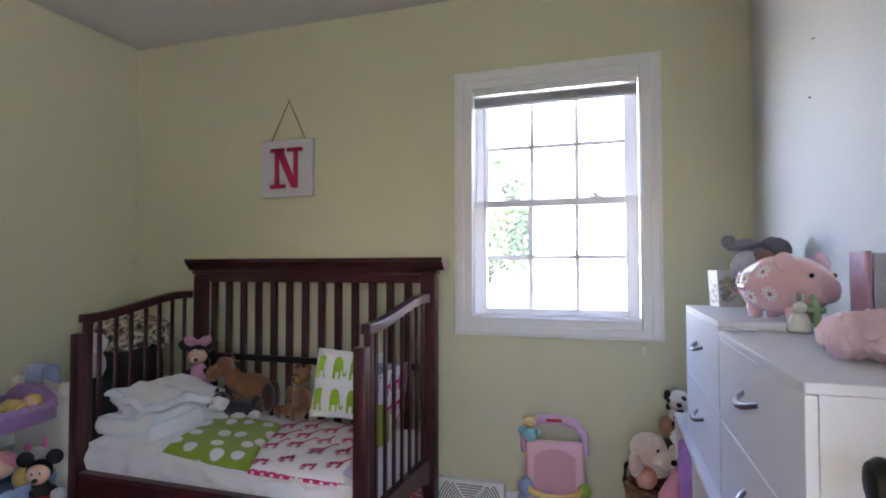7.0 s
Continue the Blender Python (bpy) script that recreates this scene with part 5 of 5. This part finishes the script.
plush("plush_puppy", "cream plush puppy slumped on the basket's rim", "soft toy", [
    ((0.02, 0, 0.02), (0.09, 0.085, 0.08), 0), ((-0.06, 0.03, 0.075), (0.07, 0.068, 0.058), 0), ((-0.1, -0.02, 0.05), (0.045, 0.045, 0.036), 0), ((-0.13, -0.055, 0.05), (0.012, 0.012, 0.011), 1), ((-0.09, 0.075, 0.02), (0.04, 0.028, 0.05), 0), ((-0.115, 0.0, 0.082), (0.008, 0.007, 0.007), 1), ((-0.07, -0.06, 0.05), (0.025, 0.02, 0.05), 0), ((-0.09, 0.04, -0.03), (0.05, 0.04, 0.04), 2)],
    pose(2.70, -0.01, 0.345), "toys in the basket", [CREAM, BLK, mat("peach_plush", srgb(206, 150, 130), 0.95, 0.12, 40, 0.6, 200)])
plush("plush_brown", "brown and tan plush toys heaped in the basket", "soft toy", [((0, 0, 0), (0.075, 0.07, 0.08), 0), ((-0.03, 0.03, 0.085), (0.05, 0.05, 0.045), 1), ((-0.05, -0.04, 0.06), (0.03, 0.03, 0.04), 2)], pose(2.72, -0.10, 0.41), "toys in the basket", [DBROWN, mat("tan_fur", srgb(150, 118, 92), 0.95, 0.2, 30, 0.8, 190), CREAM])
cow = [((0, 0, 0), (0.05, 0.05, 0.075), 0), ((-0.01, 0.01, 0.085), (0.042, 0.042, 0.04), 0), ((-0.04, 0.01, -0.045), (0.03, 0.035, 0.035), 0), ((-0.012, 0.05, 0.105), (0.012, 0.014, 0.02), 1), ((-0.05, 0.012, 0.078), (0.008, 0.012, 0.01), 1)]
for k in range(13):
    a, z = 1.9 + 0.27 * (k * 5 % 9), -0.05 + 0.0125 * k
    r = 0.046 if z < 0.06 else 0.038
    cow.append(((r * math.cos(a), r * math.sin(a) + (0.01 if z > 0.06 else 0), z), (0.013, 0.013, 0.012), 1))
plush("plush_cow", "white plush toy with many black spots, high in the basket", "soft toy", cow, pose(2.69, -0.105, 0.515), "toys in the basket", [WHITEP, BLK])
bm = bm_new()
tube(bm, [(2.60, -0.11, 0.36), (2.585, -0.07, 0.29), (2.57, -0.02, 0.21), (2.565, 0.0, 0.17)], [0.04, 0.042, 0.04, 0.036], 14)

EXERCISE
Each line of the data should be quoted exactly, with pictures left out.

RESPONSE
7.0 s
Continue the Blender Python (bpy) script that recreates this scene with part 5 of 5. This part finishes the script.
plush("plush_puppy", "cream plush puppy slumped on the basket's rim", "soft toy", [
    ((0.02, 0, 0.02), (0.09, 0.085, 0.08), 0), ((-0.06, 0.03, 0.075), (0.07, 0.068, 0.058), 0), ((-0.1, -0.02, 0.05), (0.045, 0.045, 0.036), 0), ((-0.13, -0.055, 0.05), (0.012, 0.012, 0.011), 1), ((-0.09, 0.075, 0.02), (0.04, 0.028, 0.05), 0), ((-0.115, 0.0, 0.082), (0.008, 0.007, 0.007), 1), ((-0.07, -0.06, 0.05), (0.025, 0.02, 0.05), 0), ((-0.09, 0.04, -0.03), (0.05, 0.04, 0.04), 2)],
    pose(2.70, -0.01, 0.345), "toys in the basket", [CREAM, BLK, mat("peach_plush", srgb(206, 150, 130), 0.95, 0.12, 40, 0.6, 200)])
plush("plush_brown", "brown and tan plush toys heaped in the basket", "soft toy", [((0, 0, 0), (0.075, 0.07, 0.08), 0), ((-0.03, 0.03, 0.085), (0.05, 0.05, 0.045), 1), ((-0.05, -0.04, 0.06), (0.03, 0.03, 0.04), 2)], pose(2.72, -0.10, 0.41), "toys in the basket", [DBROWN, mat("tan_fur", srgb(150, 118, 92), 0.95, 0.2, 30, 0.8, 190), CREAM])
cow = [((0, 0, 0), (0.05, 0.05, 0.075), 0), ((-0.01, 0.01, 0.085), (0.042, 0.042, 0.04), 0), ((-0.04, 0.01, -0.045), (0.03, 0.035, 0.035), 0), ((-0.012, 0.05, 0.105), (0.012, 0.014, 0.02), 1), ((-0.05, 0.012, 0.078), (0.008, 0.012, 0.01), 1)]
for k in range(13):
    a, z = 1.9 + 0.27 * (k * 5 % 9), -0.05 + 0.0125 * k
    r = 0.046 if z < 0.06 else 0.038
    cow.append(((r * math.cos(a), r * math.sin(a) + (0.01 if z > 0.06 else 0), z), (0.013, 0.013, 0.012), 1))
plush("plush_cow", "white plush toy with many black spots, high in the basket", "soft toy", cow, pose(2.69, -0.105, 0.515), "toys in the basket", [WHITEP, BLK])
bm = bm_new()
tube(bm, [(2.60, -0.11, 0.36), (2.585, -0.07, 0.29), (2.57, -0.02, 0.21), (2.565, 0.0, 0.17)], [0.04, 0.042, 0.04, 0.036], 14)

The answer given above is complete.